WHAT YOU HAVE TO DO:
Your copy of the material below should match it exactly, except that it holds no pictures.

DATA:
= = = = = = =

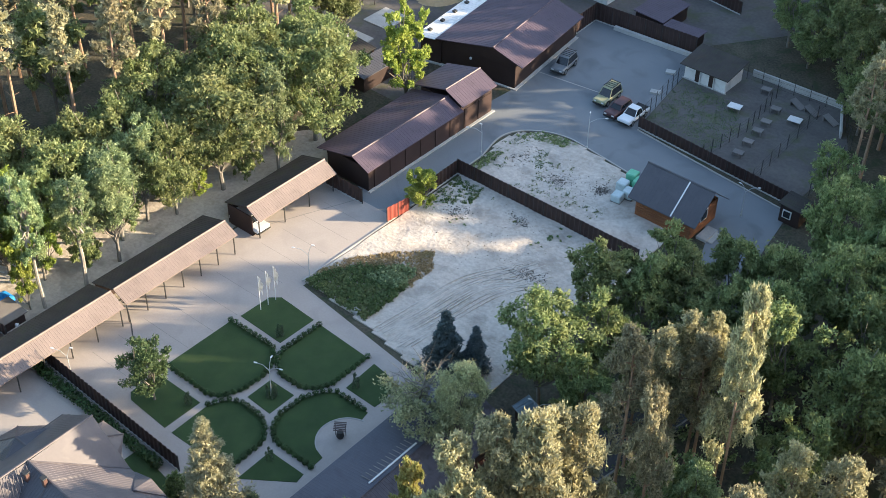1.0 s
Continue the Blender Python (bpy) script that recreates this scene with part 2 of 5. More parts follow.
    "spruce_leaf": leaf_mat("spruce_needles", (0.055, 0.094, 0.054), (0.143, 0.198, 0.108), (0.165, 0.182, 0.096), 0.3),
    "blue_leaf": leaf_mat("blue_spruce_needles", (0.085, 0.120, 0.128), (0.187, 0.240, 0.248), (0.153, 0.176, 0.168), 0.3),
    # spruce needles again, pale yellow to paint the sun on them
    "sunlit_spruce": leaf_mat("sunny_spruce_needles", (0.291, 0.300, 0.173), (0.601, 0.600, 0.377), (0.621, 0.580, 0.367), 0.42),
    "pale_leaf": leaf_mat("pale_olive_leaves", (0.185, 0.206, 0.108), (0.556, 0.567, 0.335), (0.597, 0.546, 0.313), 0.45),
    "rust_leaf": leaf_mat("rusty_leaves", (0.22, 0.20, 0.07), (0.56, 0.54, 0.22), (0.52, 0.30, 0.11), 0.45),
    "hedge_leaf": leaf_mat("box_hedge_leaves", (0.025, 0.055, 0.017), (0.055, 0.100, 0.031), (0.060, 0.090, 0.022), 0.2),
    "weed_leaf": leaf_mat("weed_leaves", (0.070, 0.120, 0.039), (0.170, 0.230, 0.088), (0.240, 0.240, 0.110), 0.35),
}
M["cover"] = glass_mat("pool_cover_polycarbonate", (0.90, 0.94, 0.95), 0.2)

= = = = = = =

FINISHED EXERCISE:
1.0 s
Continue the Blender Python (bpy) script that recreates this scene with part 2 of 5. More parts follow.
    "spruce_leaf": leaf_mat("spruce_needles", (0.055, 0.094, 0.054), (0.143, 0.198, 0.108), (0.165, 0.182, 0.096), 0.3),
    "blue_leaf": leaf_mat("blue_spruce_needles", (0.085, 0.120, 0.128), (0.187, 0.240, 0.248), (0.153, 0.176, 0.168), 0.3),
    # spruce needles again, pale yellow to paint the sun on them
    "sunlit_spruce": leaf_mat("sunny_spruce_needles", (0.291, 0.300, 0.173), (0.601, 0.600, 0.377), (0.621, 0.580, 0.367), 0.42),
    "pale_leaf": leaf_mat("pale_olive_leaves", (0.185, 0.206, 0.108), (0.556, 0.567, 0.335), (0.597, 0.546, 0.313), 0.45),
    "rust_leaf": leaf_mat("rusty_leaves", (0.22, 0.20, 0.07), (0.56, 0.54, 0.22), (0.52, 0.30, 0.11), 0.45),
    "hedge_leaf": leaf_mat("box_hedge_leaves", (0.025, 0.055, 0.017), (0.055, 0.100, 0.031), (0.060, 0.090, 0.022), 0.2),
    "weed_leaf": leaf_mat("weed_leaves", (0.070, 0.120, 0.039), (0.170, 0.230, 0.088), (0.240, 0.240, 0.110), 0.35),
}
M["cover"] = glass_mat("pool_cover_polycarbonate", (0.90, 0.94, 0.95), 0.2)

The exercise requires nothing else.